Dark Realms Magazine - Issue 20

Halloween: The Origins of the Haunted Holiday

October 31st, Halloween Night— when ghouls and goblins prowl the forests, witches take to flight on broomsticks and the dead rise from their graves to haunt the realm of the living. Halloween is one of America's most popular holidays, traditionally celebrated by trick-or-treating, lighting Jack-o-lanterns, and telling ghost stories by candlelight. However, the holiday evolved from age-old pagan rites that paid tribute to the dead, and echoes of many of these ancient customs survive to this day.


The modern association of Halloween with ghosts and spirits of the dead is derived from Celtic, Greek and Roman origins. The ancient Celtic festival of Samhain was celebrated on November 1, at the start of the Celtic winter season. On this evening, the souls of the dead were believed to rise from their graves to wreak havoc among the living. The Lord of the Dead would restore order on this night by condemning the evil spirits to spend the ensuing year in animal form. Good spirits, however, were pardoned and allowed to retain their human forms in the afterlife. In an effort to appease any troublesome spirits, the ancient Celts would set out offerings of food for them. The Celts would also don masks and other disguises in order to fool any wandering ghosts who might target specific living individuals. Both the concepts of food offerings and disguises survive in the modern rite of trick-or-treating. In addition, the Samhain festival included rituals of prophecy performed by the Celtic priests known as the Druids. These rituals were conducted by firelight, and even today bonfires are often held on Halloween night.

The ancient Greeks also held a festival associated with spirits of the dead in February or sometimes March. During this time, ghosts were said to plague the world of the living, causing mischief throughout Greek society. In order to protect themselves against the spirits, Greeks coated their doors with pitch and made offerings to the god Hermes, who would round up the ghosts and lead them back to Hades. Roman society, which borrowed extensively from Greek culture, echoed these practices in the festival of Lemuria, which was held in May. During Lemuria, evil spirits known as lemures would trouble the living, and Romans performed many superstitious rituals to ward off the lemures. One of the oddest rituals involved washing one's hands three times, then holding black beans in one's mouth while throwing other black beans on the floor for the ghosts to pick up. The spirits were believed to take the beans as a peace offering and would leave that particular household alone.
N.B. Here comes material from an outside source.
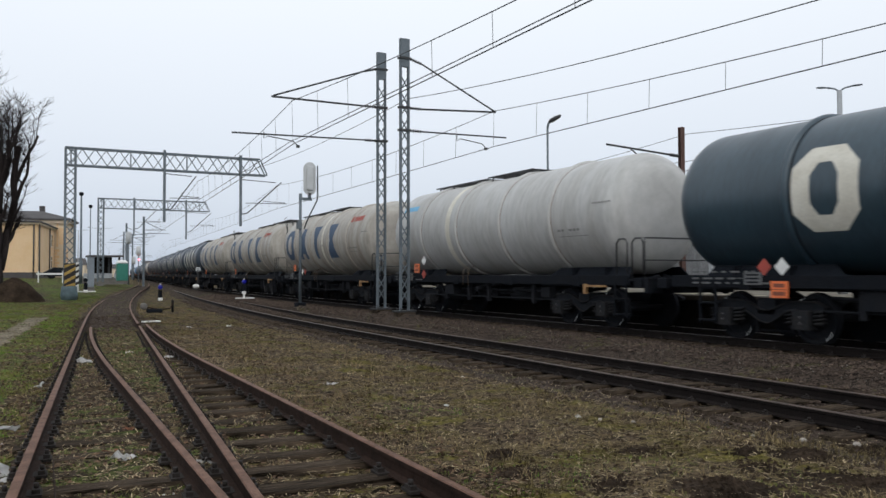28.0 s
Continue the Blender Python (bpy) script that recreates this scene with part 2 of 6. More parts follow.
M_BARK = mat("dark_bark", (0.044, 0.036, 0.035), 0.95, var=0.5, scale=2, fine=14, bump=0.9, streak=0.3, spec=0.04)
# Distance haze is mixed into this base colour: bare twigs turned pale blue-grey.
M_HAZY_FOREST = mat("hazy_forest_twigs", (0.27, 0.275, 0.285), 0.95, var=0.3, scale=0.2, fine=2, bump=0, col2=(0.18, 0.185, 0.19), island=0.45, spec=0.02)
M_GREENBOX = mat("green_container_paint", (0.03, 0.2, 0.15), 0.5, var=0.2)
M_LITTER = mat("white_plastic_litter", (0.72, 0.72, 0.72), 0.4, var=0.2, scale=12, fine=60, bump=0.2, col2=(0.45, 0.44, 0.42))
M_LEAF = mat("brown_leaf", (0.3, 0.12, 0.06), 0.8, var=0.3, bump=0.1)
M_BROWNPOST = mat("rusty_chimney_steel", (0.11, 0.06, 0.05), 0.8, 0.2, var=0.3, scale=3, fine=30)
M_PAVE = mat("platform_paving", (0.2, 0.18, 0.145), 0.9, var=0.3, scale=1, fine=20, bump=0.2, col2=(0.12, 0.11, 0.09), spec=0.1)
M_GREYBOX = mat("grey_cabinet_paint", (0.55, 0.57, 0.58), 0.6, var=0.15)
M_REDLAMP = bpy.data.materials.new("lit_red_lamp")
M_REDLAMP.use_nodes = True
M_REDLAMP.node_tree.nodes["Principled BSDF"].inputs["Emission Color"].default_value = (1.0, 0.05, 0.1, 1)
M_REDLAMP.node_tree.nodes["Principled BSDF"].inputs["Emission Strength"].default_value = 4.0


# ---- mesh helpers ----
def bm_new():
    return bmesh.new()


def box(bm, x0, y0, z0, x1, y1, z1, m=None):
    vs = [Vector((x, y, z)) for z in (z0, z1) for y in (y0, y1) for x in (x0, x1)]
    if m is not None:
        vs = [m @ v for v in vs]
    v = [bm.verts.new(p) for p in vs]
    for f in ((0, 2, 3, 1), (4, 5, 7, 6), (0, 1, 5, 4), (2, 6, 7, 3), (0, 4, 6, 2), (1, 3, 7, 5)):
        bm.faces.new([v[i] for i in f])
    return bm


def tube(bm, pts, r, n=8, r2=None, closed=False):
    """A tube along points; r to r2 tapers."""
    pts = [Vector(p) for p in pts]
    rings = []
    k = len(pts)
    for i, p in enumerate(pts):
        d = (pts[min(i + 1, k - 1)] - pts[max(i - 1, 0)]).normalized()
        a = d.orthogonal().normalized() if not rings else (rings[-1][1] - d * rings[-1][1].dot(d)).normalized()
        b = d.cross(a)
        rr = r + ((r2 if r2 is not None else r) - r) * i / max(1, k - 1)
        rings.append(([bm.verts.new(p + (a * math.cos(q) + b * math.sin(q)) * rr) for q in [2 * math.pi * j / n for j in range(n)]], a))
    for (u, _), (w, _) in zip(rings, rings[1:]):
        for j in range(n):
            f = bm.faces.new((u[j], u[(j + 1) % n], w[(j + 1) % n], w[j]))
            f.smooth = True
    bm.faces.new(list(reversed(rings[0][0])))
    bm.faces.new(rings[-1][0])
    return bm


def bar(bm, a, b, w, h=None):
    """A square bar from a to b."""
    a, b = Vector(a), Vector(b)
    h = h or w
    q = (b - a).to_track_quat("Y", "Z").to_matrix().to_4x4()
    return box(bm, -w / 2, 0, -h / 2, w / 2, (b - a).length, h / 2, Matrix.Translation(a) @ q)


def lathe_y(bm, prof, n=48, smooth=True):
    """A body of revolution about the y axis from (y, r) pairs."""
    rings = []
    for y, r in prof:
        rings.append([bm.verts.new((r * math.cos(q), y, r * math.sin(q))) for q in [2 * math.pi * j / n for j in range(n)]])
    for u, w in zip(rings, rings[1:]):
        for j in range(n):
            f = bm.faces.new((u[j], w[j], w[(j + 1) % n], u[(j + 1) % n]))
            f.smooth = smooth
    bm.faces.new(rings[0])
    bm.faces.new(list(reversed(rings[-1])))
    return bm


def mesh_of(bm, name, material, bevel=0.0):
    if bevel:
        bmesh.ops.bevel(bm, geom=bm.edges[:], offset=bevel, segments=1, affect="EDGES")
    me = bpy.data.meshes.new(name)
    bm.normal_update()
    bm.to_mesh(me)
    bm.free()
    me.materials.append(material)
    return me


def part(name, bm, material, parent, label="", bevel=0.0):
    """One mesh object under a thing or a part; bm may be a finished mesh."""
    me = bm if isinstance(bm, bpy.types.Mesh) else mesh_of(bm, name, material, bevel)
    ob = new(name, me)
    ob.parent = parent
    return tagged(ob, label)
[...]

One of the methods by which the Christian Church was able to gain influence throughout the pagan world was by allowing the practices of pagan rituals and festivals, albeit in modified, Christianized form. The Church's All Saints' Day, which was established to commemorate Christian martyrs, was moved from May 13 to November 1 in the 8th century in order to coincide with (and, hopefully, to eventually replace) the festival of Samhain. Samhain animal sacrifices became replaced with prayers, and conventional food offerings were replaced by "soul cakes," which were often distributed to the poor who were then enlisted to pray for the dead. The poor would typically roam through their villages, asking for the soul cakes, a practice that would eventually metamorphose into trick-or-treating. It also became customary to play somewhat malicious tricks on those who did not give out the cakes—the "trick" part of trick-or-treating.

The night before All Saints' Day became known as All Hallows' Eve, an archaic name referring to the evening prior to the celebration of holy or hallowed saints. The word Halloween reflected a common English practice of both shortening and then contracting two words into one—in this case, "Hallows Evening." Like All Saints' Day, All Hallows' Eve became associated with the dead. In Britain, it was believed that spirits wandered the countryside on this night, led by ghostly dogs and sinister witches.


Halloween as we know it today owes much to the Irish immigrants who came to the US in the 19th century to flee the potato famine ravaging Ireland. The immigrants brought many of their customs with them, including their All Hallows' Eve and All Saints' Day rituals. One of these rituals has become the most familiar symbol of Halloween: the practice of putting a candle inside a hollowed-out pumpkin. This custom comes from an Irish folktale about an unsavory man named Jack who upon his death was denied entrance to both heaven and hell. In fact, the devil sent him away to wander the earth for eternity, giving Jack a lump of coal to use as a light source on his dark journey. Jack fashioned a crude lantern by putting the coal inside a hollowed-out turnip. Because pumpkins were plentiful in America, Irish immigrants began using them rather than turnips to create these symbols of Jack's lantern, which are now known as jack-o-lanterns. Over time, it also became customary to carve ferocious faces into the pumpkin.

A night steeped in supernatural beliefs and fears, Halloween is the amalgam of centuries of pagan and Christian customs that honor the dead and protect the living from evil spirits. In the modern world, it has become a celebration of ghosts, witches, monsters, vampires, fairies and goblins, and the holiday demonstrates the persistent human fascination with the mysterious world that lies beyond our earthly lives.